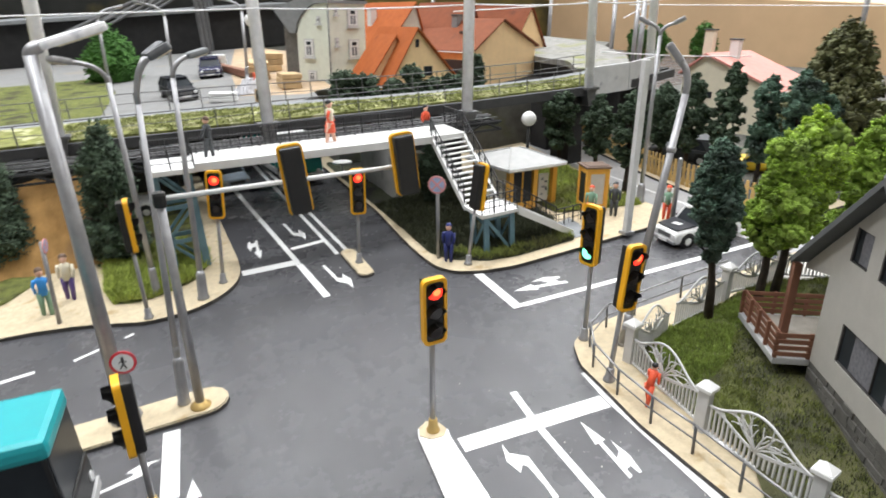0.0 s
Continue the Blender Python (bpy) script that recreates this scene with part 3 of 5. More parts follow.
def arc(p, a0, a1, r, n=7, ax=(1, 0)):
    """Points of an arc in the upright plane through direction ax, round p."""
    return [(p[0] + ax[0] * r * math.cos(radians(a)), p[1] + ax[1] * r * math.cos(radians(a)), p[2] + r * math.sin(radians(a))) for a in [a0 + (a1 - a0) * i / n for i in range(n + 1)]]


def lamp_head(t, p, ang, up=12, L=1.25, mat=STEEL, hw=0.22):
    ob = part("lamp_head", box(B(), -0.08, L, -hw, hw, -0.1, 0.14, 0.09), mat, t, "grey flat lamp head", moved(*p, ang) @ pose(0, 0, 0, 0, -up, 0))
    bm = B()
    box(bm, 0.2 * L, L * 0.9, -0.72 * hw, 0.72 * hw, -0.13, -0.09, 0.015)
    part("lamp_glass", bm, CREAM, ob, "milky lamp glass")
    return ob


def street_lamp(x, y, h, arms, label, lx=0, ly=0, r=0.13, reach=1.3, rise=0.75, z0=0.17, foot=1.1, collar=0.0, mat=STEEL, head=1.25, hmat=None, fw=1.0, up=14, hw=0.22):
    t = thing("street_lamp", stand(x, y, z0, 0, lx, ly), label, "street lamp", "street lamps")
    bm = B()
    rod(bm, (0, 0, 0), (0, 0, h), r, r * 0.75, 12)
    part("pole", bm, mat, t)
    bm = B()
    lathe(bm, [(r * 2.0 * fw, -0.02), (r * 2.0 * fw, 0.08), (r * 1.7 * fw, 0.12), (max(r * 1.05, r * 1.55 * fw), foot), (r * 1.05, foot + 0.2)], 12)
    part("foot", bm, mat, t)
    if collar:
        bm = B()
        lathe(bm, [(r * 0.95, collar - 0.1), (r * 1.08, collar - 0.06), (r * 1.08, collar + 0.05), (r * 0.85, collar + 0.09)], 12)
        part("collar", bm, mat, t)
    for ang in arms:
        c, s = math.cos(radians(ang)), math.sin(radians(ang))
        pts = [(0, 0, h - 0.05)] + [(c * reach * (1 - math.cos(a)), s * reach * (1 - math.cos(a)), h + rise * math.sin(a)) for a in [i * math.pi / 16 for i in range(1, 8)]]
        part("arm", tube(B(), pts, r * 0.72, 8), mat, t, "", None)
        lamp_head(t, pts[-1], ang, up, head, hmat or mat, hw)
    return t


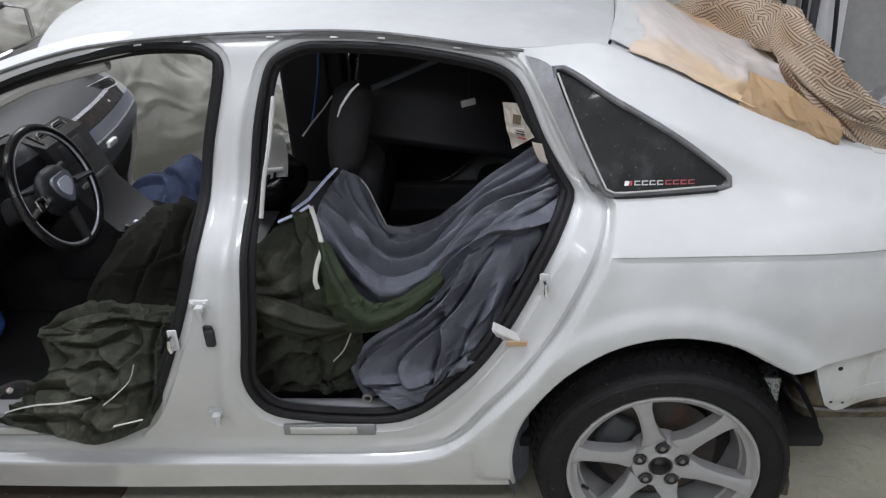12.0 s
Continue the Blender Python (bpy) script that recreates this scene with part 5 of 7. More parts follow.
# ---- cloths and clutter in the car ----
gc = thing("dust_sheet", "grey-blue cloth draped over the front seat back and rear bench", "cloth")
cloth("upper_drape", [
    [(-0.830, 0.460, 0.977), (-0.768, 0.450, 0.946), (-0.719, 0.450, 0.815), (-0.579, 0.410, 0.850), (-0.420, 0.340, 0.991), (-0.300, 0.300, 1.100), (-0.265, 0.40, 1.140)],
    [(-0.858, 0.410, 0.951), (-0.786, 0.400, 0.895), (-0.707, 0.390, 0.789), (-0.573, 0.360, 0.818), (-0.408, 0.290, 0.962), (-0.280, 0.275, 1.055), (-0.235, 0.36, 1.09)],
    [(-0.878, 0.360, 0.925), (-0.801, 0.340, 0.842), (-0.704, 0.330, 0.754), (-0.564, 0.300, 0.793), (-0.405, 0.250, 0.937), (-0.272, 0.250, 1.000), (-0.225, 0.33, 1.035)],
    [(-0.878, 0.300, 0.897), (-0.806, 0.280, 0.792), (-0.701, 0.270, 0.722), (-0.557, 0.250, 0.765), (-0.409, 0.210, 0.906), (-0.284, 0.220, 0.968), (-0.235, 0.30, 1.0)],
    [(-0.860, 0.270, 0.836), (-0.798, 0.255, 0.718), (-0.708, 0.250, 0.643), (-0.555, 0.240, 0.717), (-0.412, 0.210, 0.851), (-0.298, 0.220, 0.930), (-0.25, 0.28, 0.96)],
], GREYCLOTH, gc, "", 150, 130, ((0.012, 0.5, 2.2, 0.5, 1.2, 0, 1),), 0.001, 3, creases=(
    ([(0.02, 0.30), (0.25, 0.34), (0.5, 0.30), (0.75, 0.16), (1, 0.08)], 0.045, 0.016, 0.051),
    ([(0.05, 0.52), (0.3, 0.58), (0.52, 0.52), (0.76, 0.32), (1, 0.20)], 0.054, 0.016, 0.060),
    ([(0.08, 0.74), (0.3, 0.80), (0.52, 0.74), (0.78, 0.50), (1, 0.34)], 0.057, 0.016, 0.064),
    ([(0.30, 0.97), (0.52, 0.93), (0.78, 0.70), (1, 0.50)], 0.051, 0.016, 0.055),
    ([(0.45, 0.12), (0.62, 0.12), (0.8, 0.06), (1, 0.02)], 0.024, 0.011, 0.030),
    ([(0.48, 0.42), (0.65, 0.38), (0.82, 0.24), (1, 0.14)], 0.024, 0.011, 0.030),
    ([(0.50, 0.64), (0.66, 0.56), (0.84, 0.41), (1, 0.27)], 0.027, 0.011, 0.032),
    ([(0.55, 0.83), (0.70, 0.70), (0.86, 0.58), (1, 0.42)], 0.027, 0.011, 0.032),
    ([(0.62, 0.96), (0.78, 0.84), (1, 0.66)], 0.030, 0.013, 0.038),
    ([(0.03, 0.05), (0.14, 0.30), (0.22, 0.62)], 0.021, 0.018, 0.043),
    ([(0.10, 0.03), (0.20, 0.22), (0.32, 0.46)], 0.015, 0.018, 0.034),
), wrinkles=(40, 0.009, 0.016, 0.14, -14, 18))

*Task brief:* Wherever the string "script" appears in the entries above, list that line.

*The completed task:*
Continue the Blender Python (bpy) script that recreates this scene with part 3 of 5. More parts follow.
Continue the Blender Python (bpy) script that recreates this scene with part 5 of 7. More parts follow.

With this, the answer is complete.